Skeptic: Even if direct air capture has a long-run option value, we are a long way off from reducing all of the industrial-source CO2 emissions. Why should we focus on developing direct air capture technology today, especially when direct air capture systems require carbon-free energy that could otherwise be used to displace emissions from the electricity sector?
Proponent: Direct air capture technology will likely take decades to reach long-run cost targets. Unless we get started today, we might not have affordable, scalable direct air capture technologies when we may need them in a few decades. In the meantime, some direct air capture technology developers are employing clever approaches to utilize waste heat (which cannot efficiently be converted into electricity) to power their technologies. Direct air capture systems could also serve as a variable load resource that could actually help integrate larger amounts of intermittent renewable energy into the grid (i.e. by turning on direct air capture when there is excess power production, and turning the systems off when other demand for power is high).

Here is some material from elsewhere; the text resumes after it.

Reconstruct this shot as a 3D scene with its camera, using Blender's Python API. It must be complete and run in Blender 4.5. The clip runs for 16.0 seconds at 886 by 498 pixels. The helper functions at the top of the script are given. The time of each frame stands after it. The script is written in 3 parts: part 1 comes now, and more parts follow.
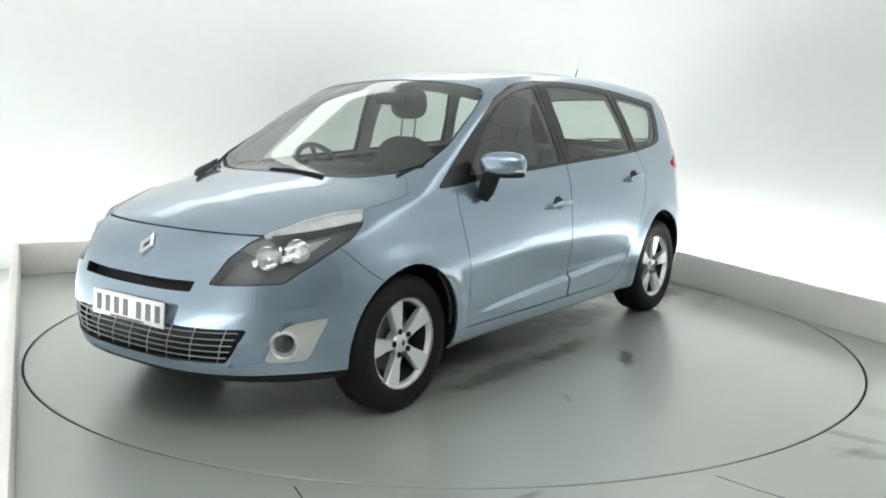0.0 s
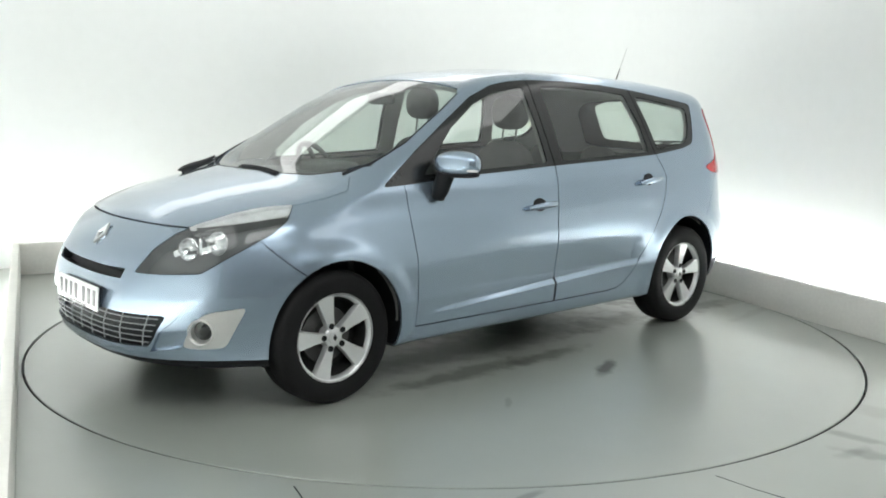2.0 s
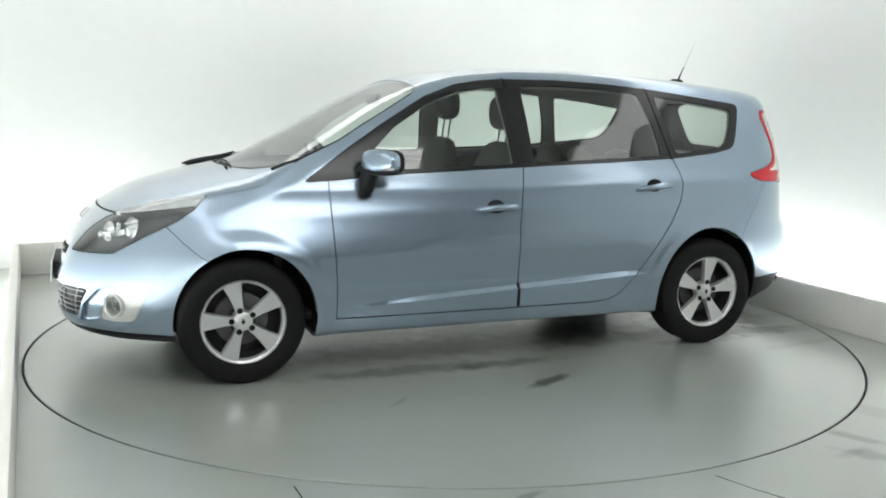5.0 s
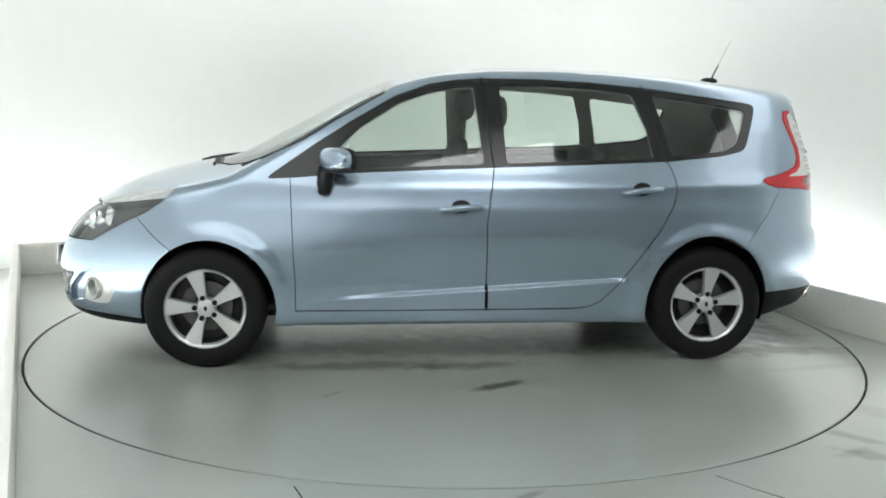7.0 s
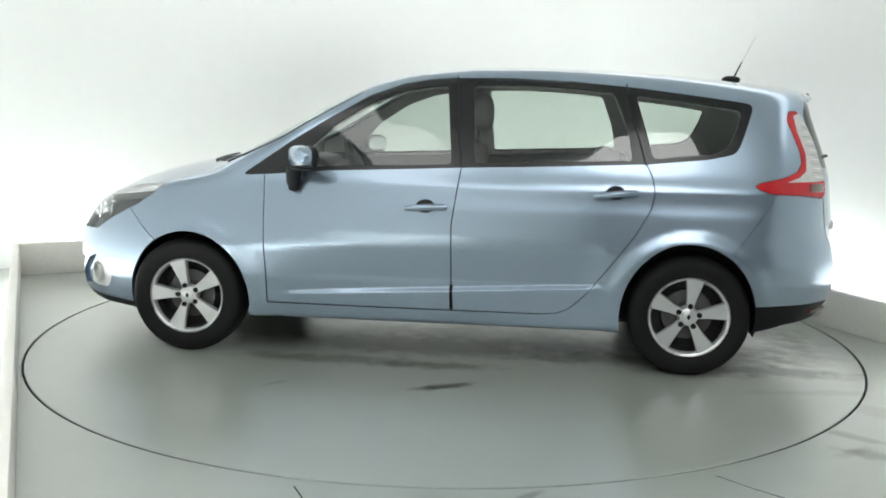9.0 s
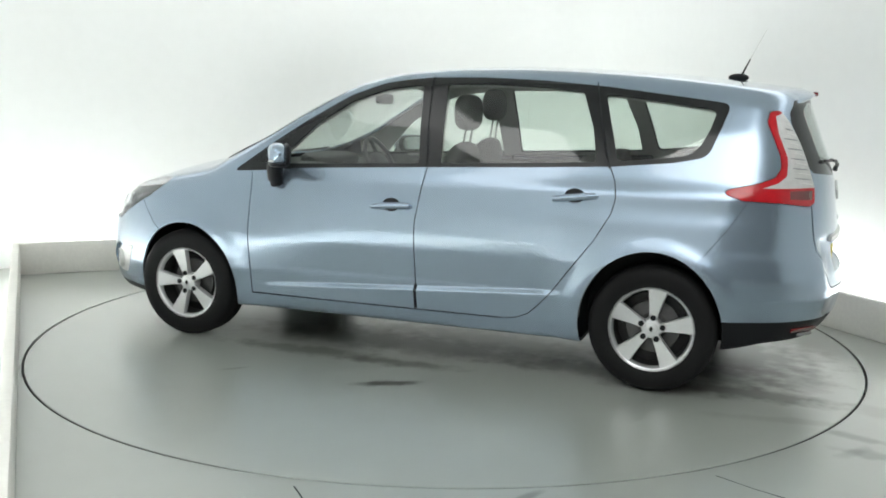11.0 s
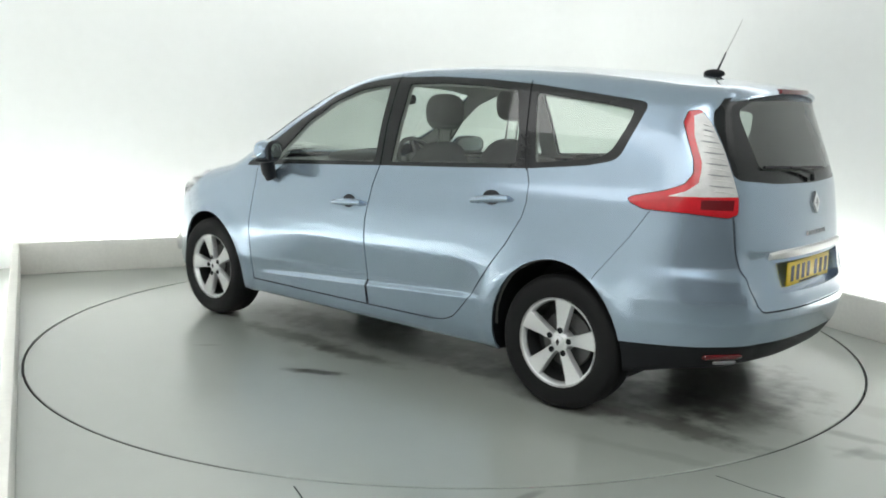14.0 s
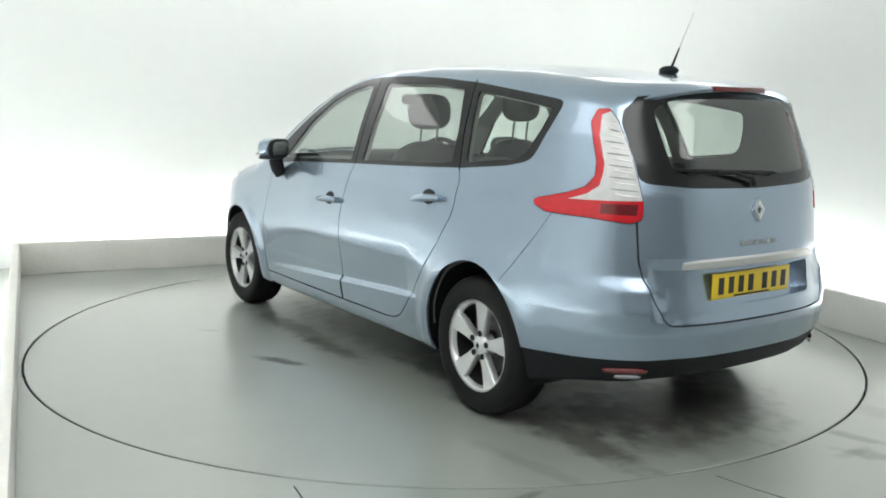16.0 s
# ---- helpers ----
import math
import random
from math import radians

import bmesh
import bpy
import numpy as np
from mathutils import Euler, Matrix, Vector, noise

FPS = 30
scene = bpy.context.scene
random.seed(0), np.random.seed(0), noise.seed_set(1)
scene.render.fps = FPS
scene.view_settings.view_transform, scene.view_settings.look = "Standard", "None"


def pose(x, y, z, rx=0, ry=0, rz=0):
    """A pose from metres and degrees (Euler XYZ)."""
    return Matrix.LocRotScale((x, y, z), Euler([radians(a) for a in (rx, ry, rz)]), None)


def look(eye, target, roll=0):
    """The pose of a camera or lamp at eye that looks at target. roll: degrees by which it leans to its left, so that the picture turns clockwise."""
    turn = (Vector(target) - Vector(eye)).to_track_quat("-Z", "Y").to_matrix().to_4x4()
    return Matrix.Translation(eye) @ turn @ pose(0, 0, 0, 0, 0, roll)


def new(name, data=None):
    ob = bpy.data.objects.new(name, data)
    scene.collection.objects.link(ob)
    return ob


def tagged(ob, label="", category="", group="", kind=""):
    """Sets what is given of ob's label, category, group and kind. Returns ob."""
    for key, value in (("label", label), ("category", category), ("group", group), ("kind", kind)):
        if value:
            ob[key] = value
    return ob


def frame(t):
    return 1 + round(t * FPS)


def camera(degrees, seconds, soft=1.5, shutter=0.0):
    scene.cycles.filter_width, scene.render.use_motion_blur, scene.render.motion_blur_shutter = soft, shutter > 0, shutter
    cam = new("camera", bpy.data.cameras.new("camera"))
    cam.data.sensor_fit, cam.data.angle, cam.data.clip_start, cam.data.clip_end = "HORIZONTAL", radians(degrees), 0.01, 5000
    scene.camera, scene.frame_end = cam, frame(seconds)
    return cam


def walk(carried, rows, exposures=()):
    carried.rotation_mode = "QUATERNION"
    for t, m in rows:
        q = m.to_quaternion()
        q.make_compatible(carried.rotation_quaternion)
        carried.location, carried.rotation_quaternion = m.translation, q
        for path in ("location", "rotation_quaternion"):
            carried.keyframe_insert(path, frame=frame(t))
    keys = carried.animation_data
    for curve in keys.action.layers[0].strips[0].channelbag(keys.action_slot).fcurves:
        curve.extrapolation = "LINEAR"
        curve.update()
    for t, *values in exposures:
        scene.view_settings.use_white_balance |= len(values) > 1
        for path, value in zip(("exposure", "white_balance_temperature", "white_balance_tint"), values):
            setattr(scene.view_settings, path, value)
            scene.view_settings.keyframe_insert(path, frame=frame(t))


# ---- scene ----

# ---- camera: it stands still ----
cam = camera(51.52, 16.0, soft=1.8)
EYE = Vector((0, -5.6956, 1.4227))
YAW, PITCH, ROLL = radians(-0.196), radians(9.057), 1.025
AIM = EYE + Vector((math.sin(YAW) * math.cos(PITCH), math.cos(YAW) * math.cos(PITCH), -math.sin(PITCH)))
STAND = look(EYE, AIM, ROLL)
walk(cam, [(0.0, STAND), (16.0, STAND)], exposures=[(0.0, 0.1), (16.0, 0.1)])

# heading of the turntable, seconds and degrees
TURN = [(0, 233.5), (.5, 231.42), (1, 228.36), (1.5, 225.0), (2, 221.45), (2.5, 218.05), (3, 214.65), (3.5, 211.25),
        (4, 207.85), (4.5, 204.4), (5, 200.95), (5.5, 197.5), (6, 194.05), (6.5, 190.6), (7, 187.16), (7.5, 183.75),
        (8, 180.36), (8.5, 176.93), (9, 173.4), (9.5, 169.95), (10, 166.5), (10.5, 163.05), (11, 159.6), (11.5, 156.1),
        (12, 152.62), (12.5, 149.15), (13, 145.68), (13.5, 142.25), (14, 138.8), (14.5, 135.36), (15, 131.86), (15.5, 128.4),
        (16, 124.87)]
CAR_X, CAR_Y = -0.0068, -0.0723

# ---- light ----
world = bpy.data.worlds.new("world")
scene.world = world
world.use_nodes = True
world.node_tree.nodes["Background"].inputs[0].default_value = (.8, .9, .85, 1)
world.node_tree.nodes["Background"].inputs[1].default_value = .05
FILL_GLOW, COVE_GLOW, TROUGH_GLOW = 4.4, 2.4, 38.0


# ---- materials ----
def mat(name, color, rough=.5, metal=0, coat=0, spec=.5, var=.06, scale=6.0, bump=0, bump_scale=200.0, emit=0, alpha_noise=None):
    """A principled material with two scales of slight variation and an optional fine relief."""
    m = bpy.data.materials.new(name)
    m.use_nodes = True
    nt = m.node_tree
    b = nt.nodes["Principled BSDF"]
    b.inputs["Base Color"].default_value = (*color, 1)
    b.inputs["Roughness"].default_value = rough
    b.inputs["Metallic"].default_value = metal
    b.inputs["Coat Weight"].default_value = coat
    b.inputs["Coat Roughness"].default_value = .04
    b.inputs["Specular IOR Level"].default_value = spec
    if emit:
        b.inputs["Emission Color"].default_value = (*color, 1)
        b.inputs["Emission Strength"].default_value = emit
    tc = nt.nodes.new("ShaderNodeTexCoord")
    if var:
        big, fine = nt.nodes.new("ShaderNodeTexNoise"), nt.nodes.new("ShaderNodeTexNoise")
        big.inputs["Scale"].default_value, fine.inputs["Scale"].default_value = scale, scale * 14
        add = nt.nodes.new("ShaderNodeMath")
        add.operation = "ADD"
        ramp = nt.nodes.new("ShaderNodeMapRange")
        ramp.inputs["From Min"].default_value, ramp.inputs["From Max"].default_value = .6, 1.4
        ramp.inputs["To Min"].default_value, ramp.inputs["To Max"].default_value = 1 - var, 1 + var
        mix = nt.nodes.new("ShaderNodeVectorMath")
        mix.operation = "SCALE"
        mix.inputs[0].default_value = color
        nt.links.new(tc.outputs["Object"], big.inputs["Vector"])
        nt.links.new(tc.outputs["Object"], fine.inputs["Vector"])
        nt.links.new(big.outputs["Fac"], add.inputs[0])
        nt.links.new(fine.outputs["Fac"], add.inputs[1])
        nt.links.new(add.outputs[0], ramp.inputs["Value"])
        nt.links.new(ramp.outputs[0], mix.inputs["Scale"])
        nt.links.new(mix.outputs[0], b.inputs["Base Color"])
    if bump:
        n = nt.nodes.new("ShaderNodeTexNoise")
        n.inputs["Scale"].default_value = bump_scale
        bp = nt.nodes.new("ShaderNodeBump")
        bp.inputs["Strength"].default_value = bump
        bp.inputs["Distance"].default_value = .002
        nt.links.new(tc.outputs["Object"], n.inputs["Vector"])
        nt.links.new(n.outputs["Fac"], bp.inputs["Height"])
        nt.links.new(bp.outputs["Normal"], b.inputs["Normal"])
    return m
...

Skeptic: Even if direct air capture systems are using “non-rival” renewable energy and will take decades to reach scale, every dollar spent on direct air capture R&D is a dollar not spent on the development and deployment of other climate strategies (such as solar, wind, industrial point-source CO2 capture, etc.). Isn’t the opportunity cost of investing in direct air capture too high?

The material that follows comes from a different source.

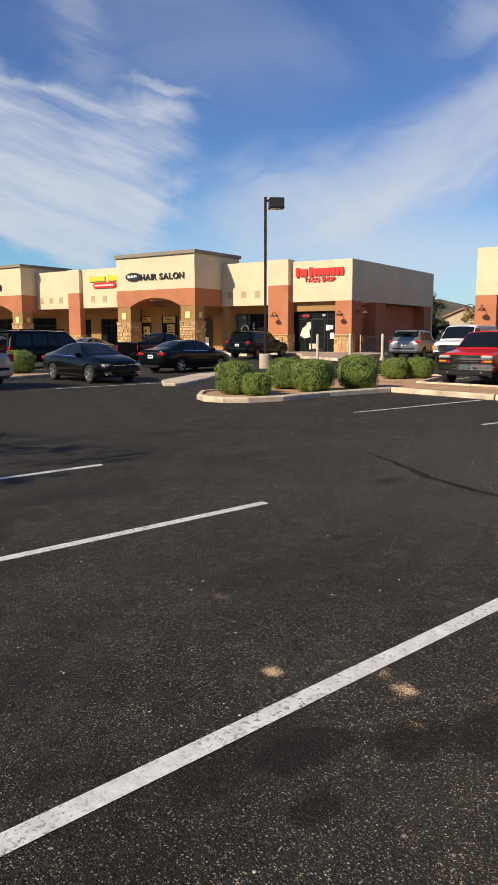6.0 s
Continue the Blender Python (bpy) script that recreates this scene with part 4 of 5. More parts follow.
def sedan(L, H, W, chrome):
    h, f = W / 2, L / 2
    return dict(
        name="sedan_car", axles=(f - 0.95, -f + 1.08), r=0.335, track=h - 0.12,
        stations=[(-f, h * 0.74, 0.42, 0.80, 0.96, h * 0.60), (-f + 0.06, h * 0.86, 0.34, 0.90, 1.03, h * 0.66), (-f + 0.35, h * 0.95, 0.24, 0.94, 1.07, h * 0.68), (-f + 0.80, h * 0.99, 0.20, 0.95, 1.15, h * 0.68), (-f + 1.55, h, 0.19, 0.96, H - 0.07, h * 0.62), (-f + 2.15, h, 0.19, 0.94, H - 0.005, h * 0.64), (-f + 2.6, h, 0.19, 0.93, H - 0.01, h * 0.65), (-f + 2.95, h, 0.19, 0.92, H - 0.09, h * 0.66), (-f + 3.75, h, 0.19, 0.90, 1.00, h * 0.76), (-f + 4.1, h * 0.985, 0.20, 0.87, 0.965, h * 0.76), (f - 0.42, h * 0.955, 0.21, 0.79, 0.885, h * 0.70), (f - 0.20, h * 0.90, 0.22, 0.73, 0.81, h * 0.64), (f - 0.06, h * 0.82, 0.24, 0.66, 0.73, h * 0.56), (f, h * 0.72, 0.27, 0.58, 0.64, h * 0.50)],
        windows=[((-f + 1.28, 7.2), (-f + 2.12, 7.2), (-f + 2.10, 9.0), (-f + 1.78, 9.0)), ((-f + 2.20, 7.2), (-f + 3.38, 7.2), (-f + 2.90, 9.0), (-f + 2.18, 9.0))],
        trims=[((-f + 1.24, 6.92), (-f + 3.40, 6.92), (-f + 3.40, 7.14), (-f + 1.24, 7.14)), ((-f + 1.76, 9.02), (-f + 2.92, 9.02), (-f + 2.88, 9.14), (-f + 1.80, 9.14))] if chrome else [],
        screens=[(-f + 0.92, -f + 1.62, 9.7, 9.9), (-f + 2.92, -f + 3.66, 9.6, 9.3)],
        seams=(-f + 1.25, -f + 2.16, -f + 3.35), handles=(-f + 1.45, -f + 2.42), mirror=(-f + 3.25, 7.1), plates=((-f - 0.005, 0.74),),
        pieces=[("tail_lamp", (-f - 0.005, -f + 0.20, h * 0.42, h * 0.88, 0.79, 0.93), TAILRED), ("boot_trim", (-f - 0.012, -f + 0.05, -h * 0.4, h * 0.4, 0.90, 0.93), CHROME if chrome else BLACKPLASTIC), ("rear_bumper", (-f - 0.05, -f + 0.2, -h * 0.84, h * 0.84, 0.36, 0.60), None), ("rear_valance", (-f - 0.06, -f + 0.2, -h * 0.6, h * 0.6, 0.25, 0.37), BLACKPLASTIC), ("headlamp", (f - 0.34, f - 0.03, h * 0.50, h * 0.86, 0.60, 0.72), LAMPCLEAR), ("grille", (f - 0.12, f + 0.012, -h * 0.46, h * 0.46, 0.55, 0.66), BLACKPLASTIC), ("grille_trim", (f - 0.1, f + 0.02, -h * 0.47, h * 0.47, 0.655, 0.672), CHROME), ("front_bumper", (f - 0.2, f + 0.03, -h * 0.78, h * 0.78, 0.40, 0.53), None), ("lower_grille", (f - 0.15, f + 0.035, -h * 0.55, h * 0.55, 0.25, 0.38), BLACKPLASTIC), ("fog_lamp", (f - 0.2, f + 0.015, h * 0.62, h * 0.78, 0.31, 0.37), LAMPCLEAR), ("fog_trim", (f - 0.2, f + 0.01, h * 0.56, h * 0.82, 0.385, 0.41), CHROME), ("fog_trim", (f - 0.2, f + 0.01, h * 0.54, h * 0.58, 0.27, 0.40), CHROME)],
    )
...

Proponent: The best argument for starting the development of direct air capture today is that a diverse portfolio of investments usually performs better over the long run, and direct air capture is largely absent from the climate mitigation solutions portfolio today. There is a real option value for direct air capture as a hedge against advanced bioenergy scalability and as a complement to renewable energy deployment (as a variable load for intermittent renewables and as a CO2 supply for advanced biofuel production), which means that we should be investing some fraction of our clean energy budget in the development of these technologies today. Targeted research and development spending on direct air capture today can answer critical questions about the viability of these technologies, and we can rebalance our portfolio over time to invest more or less in these technologies once we have updated information about their value.

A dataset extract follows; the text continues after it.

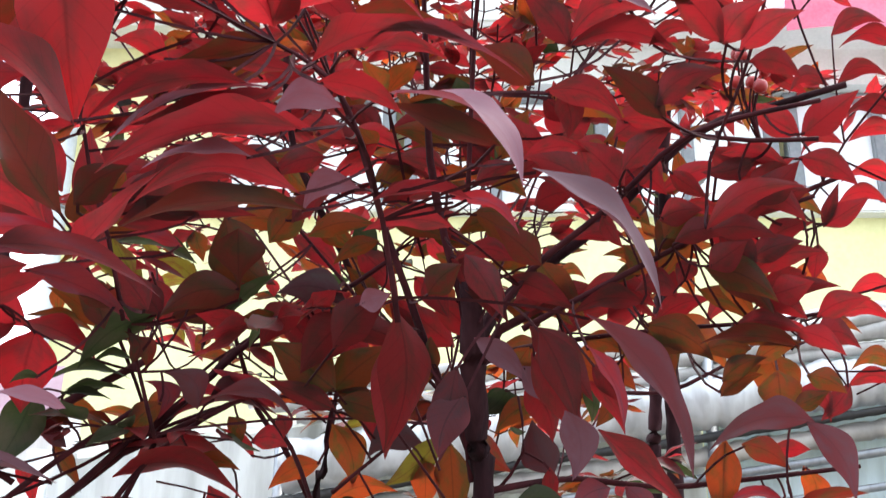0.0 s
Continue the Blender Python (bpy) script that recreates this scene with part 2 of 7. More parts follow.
SOIL = surface("trodden_soil", (0.06, 0.05, 0.035), (0.17, 0.145, 0.11), 0.95, 3.0, bump=0.6, fine=40)
FILM = sheeting("milky_plastic_film", (0.77, 0.79, 0.82), 0.3)
BLUE_FILM = sheeting("bluish_plastic_film", (0.62, 0.74, 0.84), 0.3)
STAINED = sheeting("stained_grey_film", (0.54, 0.53, 0.52), 0.15)
BLACK = surface("black_strip", (0.010, 0.010, 0.012), (0.03, 0.03, 0.032), 0.6, 20)
GLASS, _n, _l, _p = tree_of("sky_pale_glass")
# pale base colour stands in for bright sky mirrored in the panes
_p.inputs["Base Color"].default_value = (0.80, 0.84, 0.87, 1)
_p.inputs["Roughness"].default_value = 0.06
_p.inputs["Specular IOR Level"].default_value = 1.0


# ---- helpers of this scene ----
def part(name, bm, material, parent=None, label="", smooth=True):
    me = bpy.data.meshes.new(name)
    bm.to_mesh(me)
    bm.free()
    me.materials.append(material)
    if smooth:
        me.polygons.foreach_set("use_smooth", [True] * len(me.polygons))
    ob = new(name, me)
    ob.parent = parent
    return tagged(ob, label) if label else ob


def tube(points, r0, r1, sides=7, knotty=0.1):
    """A smooth tapered tube through the points; knotty makes it lumpy."""
    pts = [Vector(p) for p in points]
    line = []
    for i in range(len(pts) - 1):
        a, b, c, d = pts[max(i - 1, 0)], pts[i], pts[i + 1], pts[min(i + 2, len(pts) - 1)]
        steps = max(2, min(22, int((c - b).length / (0.011 if knotty > 0.1 else 0.02))))
        for k in range(steps):
            u = k / steps
            line.append(0.5 * (2 * b + (c - a) * u + (2 * a - 5 * b + 4 * c - d) * u * u + (3 * b - a - 3 * c + d) * u ** 3))
    line.append(pts[-1])
    bm = bmesh.new()
    rings, n = [], len(line)
    for i, p in enumerate(line):
        go = (line[min(i + 1, n - 1)] - line[max(i - 1, 0)]).normalized()
        x = go.orthogonal().normalized() if abs(go.z) > 0.95 else go.cross(Vector((0, 0, 1))).normalized()
        y = go.cross(x)
        r = (r0 + (r1 - r0) * i / (n - 1)) * (1 + knotty * noise.noise(p * 60))
        rings.append([bm.verts.new(p + (x * math.cos(q) + y * math.sin(q)) * r * (1 + knotty * 0.8 * noise.noise(p * 55 + Vector((math.cos(q), math.sin(q), 0)) * 1.3))) for q in (2 * math.pi * k / sides for k in range(sides))])
    for a, b in zip(rings, rings[1:]):
        for k in range(sides):
            bm.faces.new((a[k], a[(k + 1) % sides], b[(k + 1) % sides], b[k]))
    bm.faces.new(rings[0][::-1])
    bm.faces.new(rings[-1])
    return bm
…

Skeptic: But won’t we need to spend a lot of money on direct air capture research and development to learn whether it can play a large role in the fight against climate change?
Proponent: Again, no great answer to this question exists today, as no direct air technology commercialization roadmap has been published. Professor Klaus Lackner of the Center for Negative Carbon Emissions at Arizona State University has said around $100 million of government funding would go a long way in commercializing direct air capture systems. If this $50 million technology prize for direct air capture that was introduced by Senators Barrasso and Schatz gets passed into law, then the US Department of Energy (DOE) could reach this $100 million target fairly easily with increased funding through the Fossil Energy department’s grant budget for research, the Bioenergy Technology Office’s funding for advanced biofuels utilizing direct air capture as a CO2 source, and the creation of an ARPA-E program dedicated to direct air capture technology innovation.
Proponent: I hope you will see that I'm not advocating for massive investments in direct air capture instead of investments in other climate mitigation solutions, but rather for targeted research and development into air capture technologies today that enables us to learn how valuable these solutions are without wasting money.
Skeptic: I'm still skeptical of direct air capture ever reaching this potential, but this seems like a reasonable approach to me.